Phoebe Washburn, While Enhancing a Diminishing Deep Down Thirst, the Juice Broke Loose (the Birth of a Soda Shop) (2008)
Dernier retour critique sur la Biennale du Whitney avec l'avis tranchant du très influent critique Jerry Saltz, titré "When Cool Turns Cold", soulignant qu'elle a le défaut d'être "trop intelligente".
"The Art School Biennial. Not because the art in the new Biennial is immature or because the artists all went to art school—although I bet they did—but because it centers on a very narrow slice of highly educated artistic activity and features a lot of very thought-out, extremely self-conscious, carefully pieced-together installations, sculpture, and earnestly political art.
These works often resemble architectural fragments, customized found objects, ersatz modernist monuments, Home Depot displays, graphic design, or magazine layouts, and the resultant assemblage-college aesthetic, while compelling in the hands of some, is completely beholden to ideas taught in hip academies. It’s the style du jour right now. (It also promises to become really annoying in the not too distant future.)"

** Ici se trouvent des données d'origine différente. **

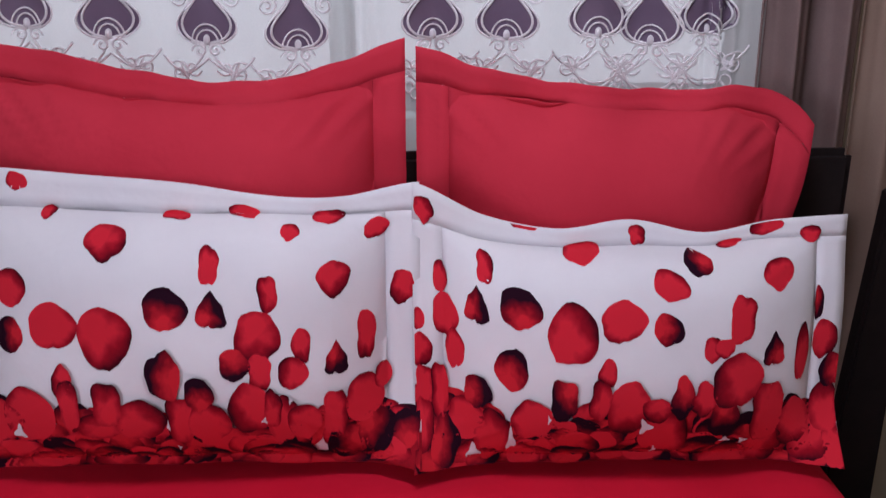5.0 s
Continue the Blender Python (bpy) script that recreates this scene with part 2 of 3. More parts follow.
def fold_line(x):
    return FOLD_Y + 0.002 * math.sin(9 * x + 0.5) - 0.085 * (x - 0.06) ** 2


def ridge(d):
    """Height of the rolled tuck, d metres behind its front."""
    return 0.015 * math.exp(-((d - 0.024) / 0.055) ** 2) * math.sin(math.pi / 2 * min(1.0, (max(d, 0.0) + 0.004) / 0.026))


def duvet_top(x, y):
    d = y - fold_line(x)
    z = BED_Z + wave(x, y) + (ridge(d) if d > 0 else 0.0)
    return (x, y, z)


def curve(knots, s):
    """A smooth line through even knots, s from -1 to 1."""
    last = len(knots) - 1
    at = max(0.0, min(last - 1e-6, (s + 1) / 2 * last))
    i = int(at)
    f = at - i
    p0, p1, p2, p3 = knots[max(i - 1, 0)], knots[i], knots[i + 1], knots[min(i + 2, last)]
    return p1 + 0.5 * f * (p2 - p0 + f * (2 * p0 - 5 * p1 + 4 * p2 - p3 + f * (3 * (p1 - p2) + p3 - p0)))


class Pillow:
    """A flanged pillow that leans back: u across from its middle, v up along its back."""

    def __init__(self, x, y, z, width, tops, lean, puff, flange, seed, rims, corner=0.0, taper=0.0, proud=0.0, pucker=0.004, flap=1.0, droop=0.0, boxy=2.8):
        self.x, self.y, self.z, self.width, self.tops = x, y, z, width, tops
        self.lean, self.puff, self.flange, self.seed, self.corner = lean, puff, flange, seed, corner
        self.rims, self.taper, self.proud, self.pucker, self.flap, self.droop, self.boxy = rims, taper, proud, pucker, flap, droop, boxy

    def top(self, u):
        s = 2 * u / self.width
        slack = 0.0012 * (self.flap - 1) * (math.sin(17 * s + self.seed) + 0.6 * math.sin(31 * s + 2 * self.seed))
        return curve(self.tops, s) + slack - self.droop * max(0.0, s) ** 9

    def rim(self, u):
        """Width of the flange above the upper seam."""
        return curve(self.rims, 2 * u / self.width)

    def at(self, u, v, lift=0.0, back=False):
        """v runs from 0 at the foot to 1 at the upper rim."""
        top = self.top(u)
        high = v * top
        half = self.width / 2 - self.flange
        slack = 0.0032 * (self.flap - 1)
        half += slack * math.sin(19 * high + self.seed)
        rim = self.rim(u) + slack * (math.sin(13 * u + self.seed) + 0.7 * math.sin(37 * u))
        a, b = u / half, 2 * (high - 0.018) / (top - rim - 0.018) - 1
        edge = min(1.0, max(abs(a), abs(b)))
        h = (self.proud + self.flap * (0.004 * math.sin(31 * u + 2 * self.seed) + 0.005 * math.sin(23 * high + self.seed))) * edge ** 6
        if abs(a) < 1 and abs(b) < 1:
            h += self.puff * (1 - abs(a) ** self.boxy) ** 0.75 * (1 - abs(b) ** (self.boxy + 0.8 if b > 0 else 2.6)) ** 0.6
            pull = math.sin(40 * math.atan2(abs(b) - 0.2, abs(a) - 0.2) + self.seed) * max(0.0, abs(a * b) - 0.25) * (1 - edge ** 8)
            h += self.pucker * pull + 0.004 * (1 - edge ** 2) * math.sin(5 * a + 4 * b + self.seed)
        if back:
            h = -0.35 * h - 0.004
        h += lift
        h += self.corner * min(1.0, abs(2 * u / self.width)) ** 6 * max(0.0, 1 - high / 0.10) ** 1.3
        c, s = math.cos(self.lean), math.sin(self.lean)
        return (self.x + u - self.taper * max(0.0, u) * (1 - v), self.y + high * s - h * c, self.z + high * c + h * s)


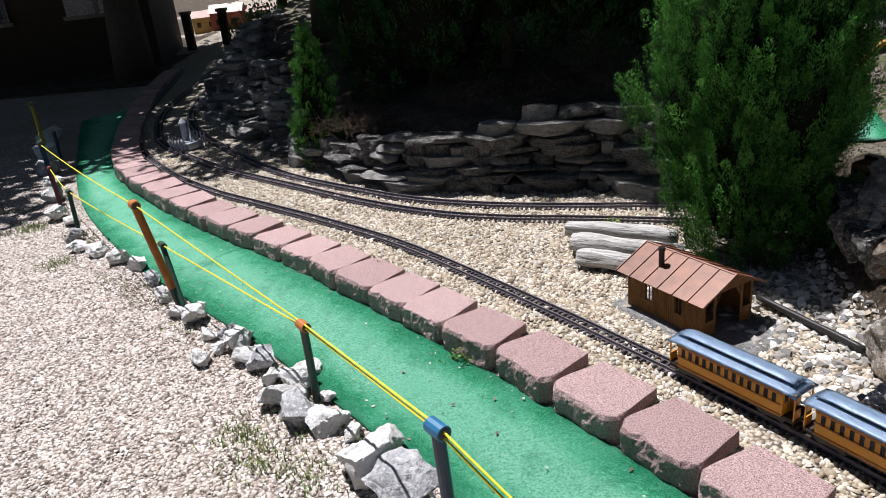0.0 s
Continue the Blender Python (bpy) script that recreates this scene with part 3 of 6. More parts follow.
boulder(3.40, 0.31, 0.59, 0.10, 0.08, 0.06, 30, 0, 0, R_RUST, 0, "small rusty stone on a slab")
boulder(3.31, 0.30, 0.59, 0.07, 0.07, 0.07, 30, 0, 0, R_CREAM, 0, "small cream stone on a slab")
boulder(3.60, 0.31, 0.58, 0.13, 0.07, 0.06, -30, 0, 10, R_WHITE, 0, "white wedge of limestone on a slab")
boulder(1.62, 1.70, 0.25, 0.26, 0.22, 0.26, -30, 10, 0, R_GREY, 0, "grey mottled stone at an upright slab's foot")

# stones along the turf's edge
EDGE_STONES = [(-4.25, 7.5, .24), (-4.0, 7.0, .20), (-3.82, 6.6, .22), (-3.55, 6.1, .20), (-3.3, 5.65, .18), (-3.1, 5.25, .2), (-2.83, 4.78, .16), (-2.65, 4.63, .12), (-2.47, 4.30, .12), (-2.36, 4.10, .12), (-2.20, 4.01, .14), (-2.01, 3.84, .13), (-1.84, 3.72, .12), (-1.67, 3.50, .11), (-1.53, 3.28, .11),
               (-1.39, 3.07, .10), (-1.28, 3.01, .14), (-1.16, 2.83, .08), (-1.08, 2.83, .09), (-1.01, 2.73, .14), (-1.09, 2.70, .07), (-1.14, 2.62, .11), (-0.92, 2.58, .15), (-0.85, 2.54, .13), (-0.80, 2.43, .09),
               (-0.69, 2.38, .13), (-0.66, 2.46, .10), (-0.73, 2.28, .16), (-0.66, 2.17, .16), (-0.56, 2.27, .07), (-0.53, 2.10, .14), (-0.44, 2.04, .08), (-0.365, 1.88, .23), (-0.26, 1.70, .22),
               (-0.08, 1.47, .25), (0.07, 1.30, .12), (0.08, 1.14, .14), (0.20, 1.06, .20), (0.32, 0.88, .21), (0.37, 0.69, .15), (0.53, 0.61, .25), (0.52, 0.48, .13), (0.65, 0.39, .20), (0.68, 0.26, .18),
               (0.79, 0.08, .13), (0.87, -0.06, .14), (1.02, -0.23, .17), (1.17, -0.39, .18), (1.31, -0.55, .20)]
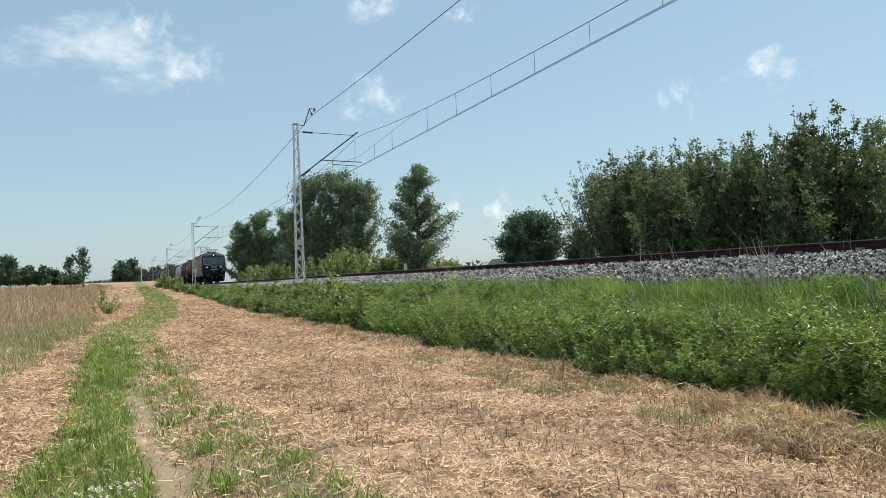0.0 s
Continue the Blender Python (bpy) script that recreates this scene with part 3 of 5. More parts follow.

"Like many young curators, Huldisch and Momin are more cerebral than they are visual, and this show feels very, very controlled. The art and its presentation are orderly and methodical. Viewed over time and on repeated visits, the works develop interesting interrelated cross-conversations. But the circumspectness and consistency mean there are few moments that stop you in your tracks, confuse, delight, set your nerves on end, or provide moments of “What is this?” There’s little that’s overtly sexual, shocking, angry, colorful, traditionally beautiful or decorative, almost no madness or chaos. The show doesn’t alchemically add up to more than the sum of its parts.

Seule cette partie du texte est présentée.